AVAILABLE DATA —
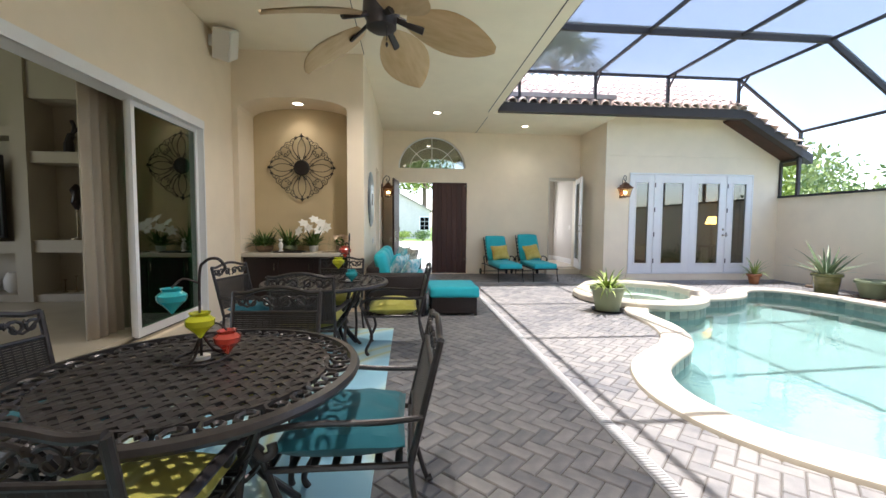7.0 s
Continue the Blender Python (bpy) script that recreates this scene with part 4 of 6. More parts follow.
def patio_chair(m, cushion, group, label):
    c = thing("patio_chair", m, label, "chair", group)

    def back(z):
        return -0.27 - max(0, z - 0.42) * 0.22
    for s in (-1, 1):
        bm = B()
        tube(bm, smooth_curve([(s * 0.27, -0.36, 0.0), (s * 0.262, -0.33, 0.10), (s * 0.255, -0.285, 0.28), (s * 0.255, -0.27, 0.42)], 4), 0.013, 8)
        tube(bm, [(s * 0.27, -0.36, 0.0), (s * 0.27, -0.385, 0.012)], 0.018, 8)
        part("rear_leg", bm, "cast_metal", c)
        bm = B()
        tube(bm, smooth_curve([(s * 0.25, 0.235, 0.0), (s * 0.25, 0.255, 0.06), (s * 0.25, 0.20, 0.20), (s * 0.25, 0.245, 0.36), (s * 0.25, 0.27, 0.44)], 5), [0.017] * 4 + [0.015] * 17, 8)
        part("front_leg", bm, "cast_metal", c)
        bm = B()
        tube(bm, smooth_curve([(s * 0.258, -0.27, 0.42), (s * 0.262, back(0.65), 0.65), (s * 0.268, back(0.93), 0.93)], 5), 0.014, 8)
        part("back_post", bm, "cast_metal", c)
        bm = B()
        tube(bm, smooth_curve([(s * 0.265, back(0.62), 0.62), (s * 0.285, -0.15, 0.615), (s * 0.30, 0.08, 0.625), (s * 0.295, 0.25, 0.60), (s * 0.285, 0.30, 0.55), (s * 0.28, 0.27, 0.49), (s * 0.27, 0.235, 0.50), (s * 0.262, 0.24, 0.535)], 5), 0.0125, 8, 1.5)
        tube(bm, [(s * 0.275, 0.275, 0.49), (s * 0.255, 0.265, 0.43)], 0.012, 8)
        part("armrest", bm, "cast_metal", c)
    bm = B()
    tube(bm, [(-0.255, -0.27, 0.42), (-0.255, 0.26, 0.42), (0.255, 0.26, 0.42), (0.255, -0.27, 0.42), (-0.255, -0.27, 0.42)], 0.014, 8)
    for k in range(7):
        box(bm, -0.25, 0.25, -0.24 + k * 0.08, -0.21 + k * 0.08, 0.413, 0.421)
    part("seat_frame", bm, "cast_metal", c)
    bm = B()
    for z, r in ((0.50, 0.011), (0.80, 0.011)):
        tube(bm, [(-0.262, back(z), z), (0.262, back(z), z)], r, 8)
        part("back_rail", bm, "cast_metal", c)
        bm = B()
    tube(bm, smooth_curve([(-0.268, back(0.93), 0.93), (-0.2, back(0.94), 0.925), (-0.1, back(0.955), 0.95), (0, back(0.965), 0.962), (0.1, back(0.955), 0.95), (0.2, back(0.94), 0.925), (0.268, back(0.93), 0.93)], 3), 0.014, 8)
    part("crest_rail", bm, "cast_metal", c)
    bm = B()
    for s in (-1, 1):
        for cx, a0, t, r in ((0.06, 0.3, 1.1, 0.045), (0.15, 2.6, -1.1, 0.042), (0.22, 0.8, 1.0, 0.034)):
            tube(bm, [(s * p[0], back(0.865), p[2]) for p in spiral((cx, 0, 0.866), r, a0, t, n=12)], 0.0085, 6)
        tube(bm, smooth_curve([(s * 0.02, back(0.86), 0.83), (s * 0.10, back(0.86), 0.90), (s * 0.18, back(0.86), 0.835), (s * 0.255, back(0.86), 0.90)], 4), 0.008, 6)
        for q in (0.03, 0.11, 0.19):
            lathe(bm, [(0.001, -0.02), (0.014, 0.0), (0.001, 0.022)], 6, (s * q, back(0.87), 0.885), cap=False)
    part("scrollwork", bm, "cast_metal", c, "cast leaf scrollwork band")
    bm = B()
    n = 23
    for k in range(n):
        z = 0.513 + k * 0.0122
        w = 0.252
        box(bm, -w, w, back(z) - 0.003, back(z) + 0.003, z, z + 0.0102)
    for k in range(13):
        x = -0.24 + k * 0.04
        tube(bm, [(x, back(0.505), 0.505), (x, back(0.795), 0.795)], 0.0036, 4)
    part("woven_back", bm, "cast_metal", c, "dark woven metal back panel", kind="stuff", smooth=0)
    bm = B()
    pillow(bm, 0.50, 0.50, 0.19, 18, 0.5, 0.05)
    part("seat_cushion", bm, cushion, c, "tufted %s seat cushion" % ("teal" if cushion.startswith("teal") else "lime green"), pose(0, 0.0, 0.49))
    bm = B()
    box(bm, -0.03, 0.03, back(0.45) - 0.02, back(0.45) - 0.012, 0.43, 0.443)
    part("maker_tag", bm, "white_plastic", c)
    return c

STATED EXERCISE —
Quote the data above in full and without alteration; skip the pictures.

THE SOLUTION —
7.0 s
Continue the Blender Python (bpy) script that recreates this scene with part 4 of 6. More parts follow.
def patio_chair(m, cushion, group, label):
    c = thing("patio_chair", m, label, "chair", group)

    def back(z):
        return -0.27 - max(0, z - 0.42) * 0.22
    for s in (-1, 1):
        bm = B()
        tube(bm, smooth_curve([(s * 0.27, -0.36, 0.0), (s * 0.262, -0.33, 0.10), (s * 0.255, -0.285, 0.28), (s * 0.255, -0.27, 0.42)], 4), 0.013, 8)
        tube(bm, [(s * 0.27, -0.36, 0.0), (s * 0.27, -0.385, 0.012)], 0.018, 8)
        part("rear_leg", bm, "cast_metal", c)
        bm = B()
        tube(bm, smooth_curve([(s * 0.25, 0.235, 0.0), (s * 0.25, 0.255, 0.06), (s * 0.25, 0.20, 0.20), (s * 0.25, 0.245, 0.36), (s * 0.25, 0.27, 0.44)], 5), [0.017] * 4 + [0.015] * 17, 8)
        part("front_leg", bm, "cast_metal", c)
        bm = B()
        tube(bm, smooth_curve([(s * 0.258, -0.27, 0.42), (s * 0.262, back(0.65), 0.65), (s * 0.268, back(0.93), 0.93)], 5), 0.014, 8)
        part("back_post", bm, "cast_metal", c)
        bm = B()
        tube(bm, smooth_curve([(s * 0.265, back(0.62), 0.62), (s * 0.285, -0.15, 0.615), (s * 0.30, 0.08, 0.625), (s * 0.295, 0.25, 0.60), (s * 0.285, 0.30, 0.55), (s * 0.28, 0.27, 0.49), (s * 0.27, 0.235, 0.50), (s * 0.262, 0.24, 0.535)], 5), 0.0125, 8, 1.5)
        tube(bm, [(s * 0.275, 0.275, 0.49), (s * 0.255, 0.265, 0.43)], 0.012, 8)
        part("armrest", bm, "cast_metal", c)
    bm = B()
    tube(bm, [(-0.255, -0.27, 0.42), (-0.255, 0.26, 0.42), (0.255, 0.26, 0.42), (0.255, -0.27, 0.42), (-0.255, -0.27, 0.42)], 0.014, 8)
    for k in range(7):
        box(bm, -0.25, 0.25, -0.24 + k * 0.08, -0.21 + k * 0.08, 0.413, 0.421)
    part("seat_frame", bm, "cast_metal", c)
    bm = B()
    for z, r in ((0.50, 0.011), (0.80, 0.011)):
        tube(bm, [(-0.262, back(z), z), (0.262, back(z), z)], r, 8)
        part("back_rail", bm, "cast_metal", c)
        bm = B()
    tube(bm, smooth_curve([(-0.268, back(0.93), 0.93), (-0.2, back(0.94), 0.925), (-0.1, back(0.955), 0.95), (0, back(0.965), 0.962), (0.1, back(0.955), 0.95), (0.2, back(0.94), 0.925), (0.268, back(0.93), 0.93)], 3), 0.014, 8)
    part("crest_rail", bm, "cast_metal", c)
    bm = B()
    for s in (-1, 1):
        for cx, a0, t, r in ((0.06, 0.3, 1.1, 0.045), (0.15, 2.6, -1.1, 0.042), (0.22, 0.8, 1.0, 0.034)):
            tube(bm, [(s * p[0], back(0.865), p[2]) for p in spiral((cx, 0, 0.866), r, a0, t, n=12)], 0.0085, 6)
        tube(bm, smooth_curve([(s * 0.02, back(0.86), 0.83), (s * 0.10, back(0.86), 0.90), (s * 0.18, back(0.86), 0.835), (s * 0.255, back(0.86), 0.90)], 4), 0.008, 6)
        for q in (0.03, 0.11, 0.19):
            lathe(bm, [(0.001, -0.02), (0.014, 0.0), (0.001, 0.022)], 6, (s * q, back(0.87), 0.885), cap=False)
    part("scrollwork", bm, "cast_metal", c, "cast leaf scrollwork band")
    bm = B()
    n = 23
    for k in range(n):
        z = 0.513 + k * 0.0122
        w = 0.252
        box(bm, -w, w, back(z) - 0.003, back(z) + 0.003, z, z + 0.0102)
    for k in range(13):
        x = -0.24 + k * 0.04
        tube(bm, [(x, back(0.505), 0.505), (x, back(0.795), 0.795)], 0.0036, 4)
    part("woven_back", bm, "cast_metal", c, "dark woven metal back panel", kind="stuff", smooth=0)
    bm = B()
    pillow(bm, 0.50, 0.50, 0.19, 18, 0.5, 0.05)
    part("seat_cushion", bm, cushion, c, "tufted %s seat cushion" % ("teal" if cushion.startswith("teal") else "lime green"), pose(0, 0.0, 0.49))
    bm = B()
    box(bm, -0.03, 0.03, back(0.45) - 0.02, back(0.45) - 0.012, 0.43, 0.443)
    part("maker_tag", bm, "white_plastic", c)
    return c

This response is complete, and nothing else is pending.